E’ una storia emblematica quella al centro della nuova puntata di Un giorno in pretura in onda nella seconda serata di sabato su Rai3. Tutto ebbe inizio il 15 ottobre del 2012 quando un uomo, Manlio Soldani, armato si rese autore di un assalto ad un portavalori. Una rapina in grande stile terminata nel sangue con la morte di Salvatore Proietti, suo collega. Soldani, guardia giurata di 39 anni, si rese protagonista di una tentata rapina al furgone della società Coopservice ed arrestato nei giorni seguenti all’assalto nel quale inizialmente il collega rimase gravemente ferito. La morte di Proietti contribuì però ad aggravare la sua posizione. Secondo una ricostruzione riportata da RomaToday, l’assalto che portò alla morte del vigilante avvenne ad opera di Soldani che prima di iniziare il suo turno di servizio di vigilanza davanti a una banca del quartiere Aurelio, si appostò in via dei Carafa al fine di rapinare il portavalori della sua stessa azienda, scortato da tre colleghi che doveva prelevare il contante custodito all’interno della cassa continua di un supermercato.

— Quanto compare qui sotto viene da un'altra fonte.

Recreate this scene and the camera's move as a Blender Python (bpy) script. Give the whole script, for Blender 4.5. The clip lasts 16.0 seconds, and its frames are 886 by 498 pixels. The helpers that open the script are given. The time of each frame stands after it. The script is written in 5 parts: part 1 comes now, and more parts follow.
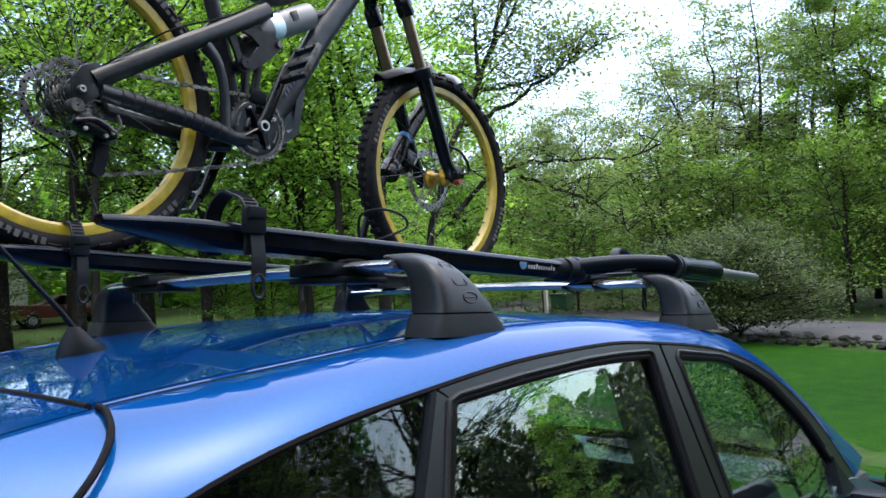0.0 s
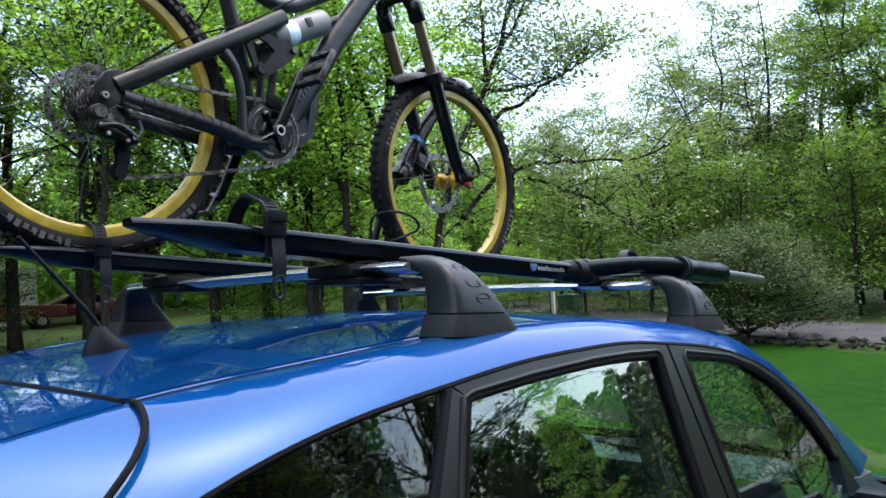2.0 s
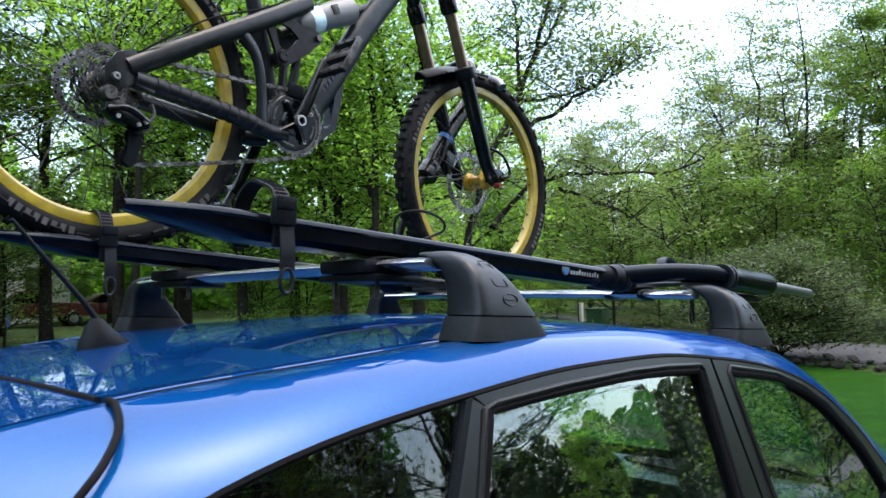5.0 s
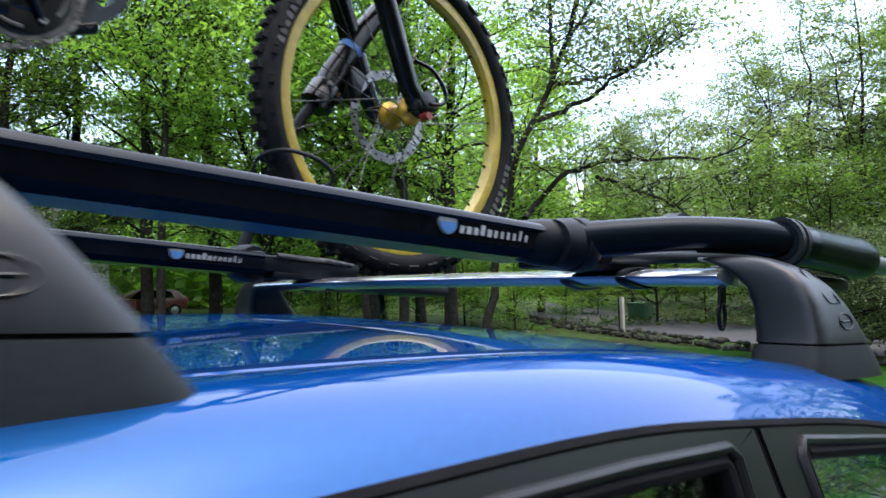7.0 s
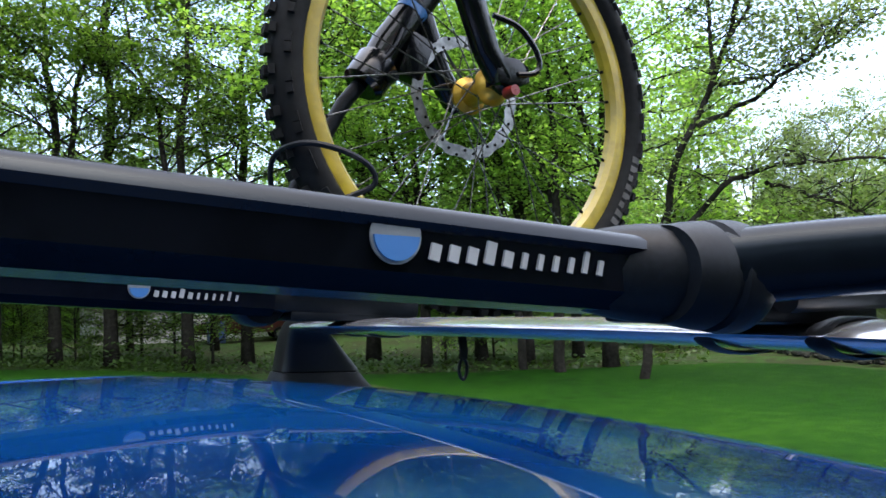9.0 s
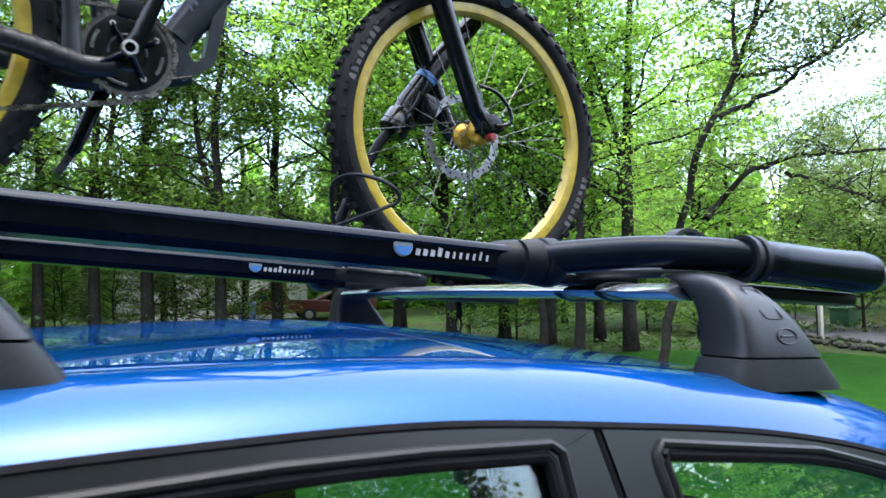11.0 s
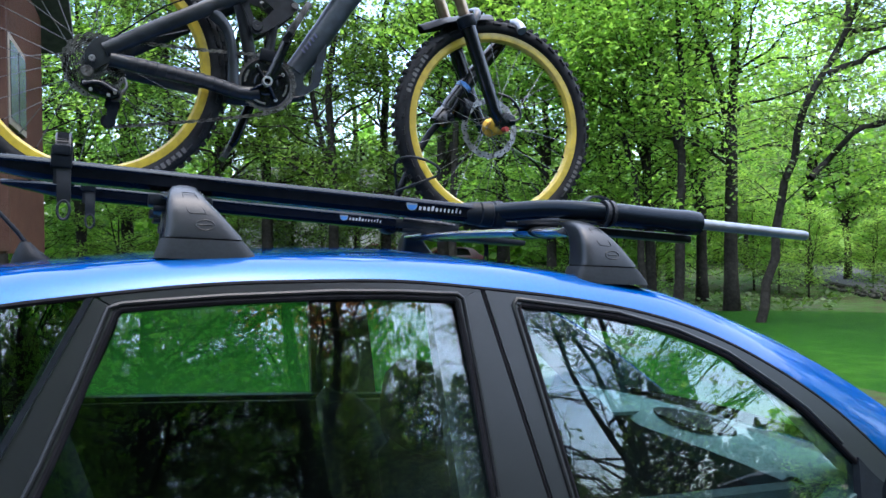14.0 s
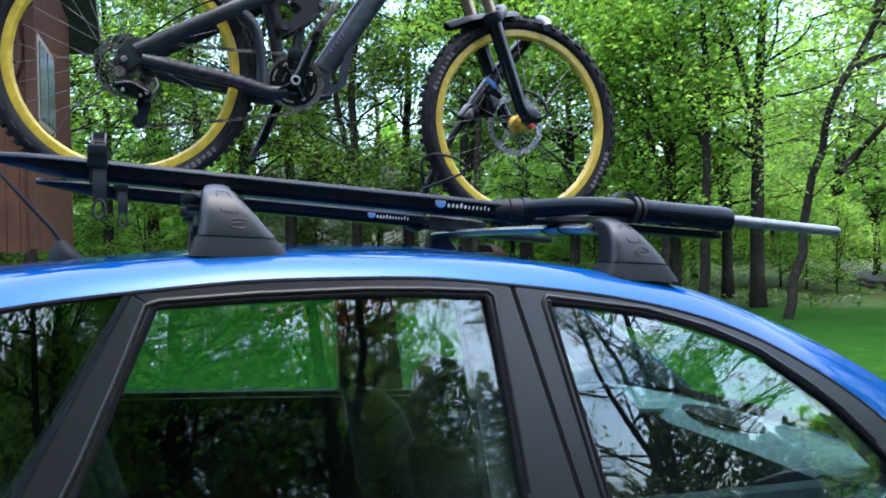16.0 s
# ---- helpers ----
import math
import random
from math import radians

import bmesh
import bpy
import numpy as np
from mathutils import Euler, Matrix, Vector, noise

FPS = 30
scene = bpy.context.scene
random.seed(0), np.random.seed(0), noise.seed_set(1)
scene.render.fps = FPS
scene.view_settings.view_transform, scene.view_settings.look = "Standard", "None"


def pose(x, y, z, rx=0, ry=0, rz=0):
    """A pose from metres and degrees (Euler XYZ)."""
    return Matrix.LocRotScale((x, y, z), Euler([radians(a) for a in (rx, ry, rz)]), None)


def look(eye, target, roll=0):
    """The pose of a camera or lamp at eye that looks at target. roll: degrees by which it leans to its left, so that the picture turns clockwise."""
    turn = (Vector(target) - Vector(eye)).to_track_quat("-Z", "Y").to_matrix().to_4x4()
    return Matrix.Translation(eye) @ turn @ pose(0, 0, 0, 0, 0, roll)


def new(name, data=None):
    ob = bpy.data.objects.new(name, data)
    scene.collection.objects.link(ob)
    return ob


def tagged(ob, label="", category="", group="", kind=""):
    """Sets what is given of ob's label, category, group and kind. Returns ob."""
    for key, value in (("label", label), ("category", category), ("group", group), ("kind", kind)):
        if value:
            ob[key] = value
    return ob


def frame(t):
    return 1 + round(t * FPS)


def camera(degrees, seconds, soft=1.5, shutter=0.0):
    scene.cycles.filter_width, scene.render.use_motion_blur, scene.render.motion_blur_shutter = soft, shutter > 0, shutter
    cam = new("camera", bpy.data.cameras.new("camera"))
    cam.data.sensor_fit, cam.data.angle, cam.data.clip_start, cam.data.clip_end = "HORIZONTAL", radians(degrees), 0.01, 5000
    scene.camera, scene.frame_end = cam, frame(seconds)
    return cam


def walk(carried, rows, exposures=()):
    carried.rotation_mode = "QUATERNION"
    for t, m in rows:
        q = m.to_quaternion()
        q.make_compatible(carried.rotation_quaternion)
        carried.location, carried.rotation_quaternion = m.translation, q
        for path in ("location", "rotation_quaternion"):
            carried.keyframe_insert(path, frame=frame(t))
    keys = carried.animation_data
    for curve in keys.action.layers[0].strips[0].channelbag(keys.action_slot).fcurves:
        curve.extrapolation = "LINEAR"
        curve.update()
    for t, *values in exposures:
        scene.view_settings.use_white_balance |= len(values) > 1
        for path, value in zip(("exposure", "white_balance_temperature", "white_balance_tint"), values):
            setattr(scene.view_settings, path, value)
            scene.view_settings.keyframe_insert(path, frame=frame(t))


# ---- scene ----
cam = camera(58.6, 16.0, shutter=0.5)
PATH = [
    (0, (-1.008, -1.358, 1.538), (0.463, -0.003, 1.587), -3.2),
    (0.5, (-1.034, -1.357, 1.541), (0.456, -0.025, 1.594), -3.0),
    (1, (-1.049, -1.356, 1.541), (0.443, -0.025, 1.596), -2.5),
    (1.5, (-1.039, -1.365, 1.54), (0.446, -0.027, 1.597), -2.6),
    (2, (-1.046, -1.378, 1.54), (0.412, -0.011, 1.592), -3.1),
    (2.5, (-1.07, -1.38, 1.538), (0.4, -0.029, 1.647), -2.3),
    (3, (-1.094, -1.373, 1.539), (0.371, -0.015, 1.644), -1.5),
    (3.5, (-1.106, -1.368, 1.54), (0.345, 0.005, 1.64), -1.2),
    (4, (-1.096, -1.36, 1.531), (0.353, 0.016, 1.612), -1.3),
    (6.5, (-0.418, -1.045, 1.511), (0.914, 0.444, 1.594), -1.7),
    (7, (-0.16, -0.906, 1.485), (1.169, 0.588, 1.555), -1.8),
    (7.5, (0.063, -0.777, 1.497), (1.374, 0.731, 1.586), -0.9),
    (8, (0.158, -0.692, 1.512), (1.33, 0.925, 1.625), -2.2),
    (8.5, (0.202, -0.647, 1.515), (1.281, 1.032, 1.633), -2.4),
    (9, (0.206, -0.631, 1.511), (1.213, 1.092, 1.637), -2.5),
    (11.5, (-0.153, -1.351, 1.492), (0.794, 0.409, 1.565), -1.6),
    (12, (-0.243, -1.534, 1.502), (0.722, 0.217, 1.556), -0.8),
    (12.5, (-0.212, -1.711, 1.483), (0.662, 0.088, 1.498), -0.8),
    (13, (-0.172, -1.89, 1.468), (0.572, -0.034, 1.464), -0.6),
    (13.5, (-0.178, -1.951, 1.451), (0.52, -0.077, 1.448), -2.5),
    (14, (-0.174, -1.961, 1.452), (0.519, -0.085, 1.44), -0.9),
    (14.5, (-0.177, -1.962, 1.453), (0.51, -0.084, 1.438), -0.6),
    (15, (-0.182, -1.97, 1.464), (0.513, -0.095, 1.465), -1.3),
    (15.5, (-0.192, -1.97, 1.461), (0.492, -0.091, 1.487), -1.4),
    (16, (-0.189, -1.963, 1.453), (0.45, -0.068, 1.434), -1.1),
]
EXPOSURE = 2.65
walk(cam, [(t, look(eye, target, roll)) for t, eye, target, roll in PATH],
     [(t, EXPOSURE + e, kelvin, 10) for t, e, kelvin in ((0.0, -0.40, 6500), (4.2, -0.40, 6600), (6.5, -0.32, 6500), (7.3, -0.35, 6500), (8.0, -0.62, 6600), (9.0, -0.30, 6600), (11.5, 0.27, 6150), (12.5, 0.20, 6000), (16.0, 0.15, 5950))])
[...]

Manlio vestiva l’uniforme di servizio da guardia giurata ma aveva indossato anche un passamontagna. All’arrivo dei colleghi aprì il fuoco sparando all’impazzata contro di loro che dopo essere scesi dal furgone erano intenti a recuperare la cassa contenente il denaro dalla cassa continua. Uno di loro reagì al fuoco portando alla fuga di Soldani che si presentò regolarmente al turno di lavoro.
MANLIO SOLDANI UCCISE COLLEGA DURANTE RAPINA ISTIGATO DALLA MOGLIE
A istigare Manlio Soldani a compiere la rapina al portavalori poi terminata nel sangue fu però la moglie Clizia Forte, la quale, al fine di “rafforzare l’intento criminoso del compagno” lo avrebbe addirittura fomentato mandandogli sms e fingendosi un finto agente dei Nocs, che lo avrebbe tutelato in caso di difficoltà con la giustizia. La Corte di Cassazione, come spiega Repubblica.it, ha condannato in via definitiva la moglie della guardia giurata a 30 anni di reclusione con l’accusa di concorso in omicidio premeditato. Fu ritenuta proprio lei l’istigatrice morale del delitto al collega del marito. Come emerse dal processo, infatti, la mattina del 15 ottobre 2012 Manlio Sondani agì anche forte del sostegno di un uomo che si faceva passare per un agente dei Nocs e che gli indicava attraverso dei messaggi al telefono quando colpire. In realtà si scoprì solo più tardi che si trattava della moglie Clizia. A manovrare il vigilantes, anche lui condannato a 30 anni, fu dunque la moglie che lo guidò come un burattino facendogli credere che esistesse un poliziotto corrotto al punto da avergli presentato un finto agente. Un bluff nel quale cadde lo stesso Manlio ma che non ha evitato alla donna di finire in carcere.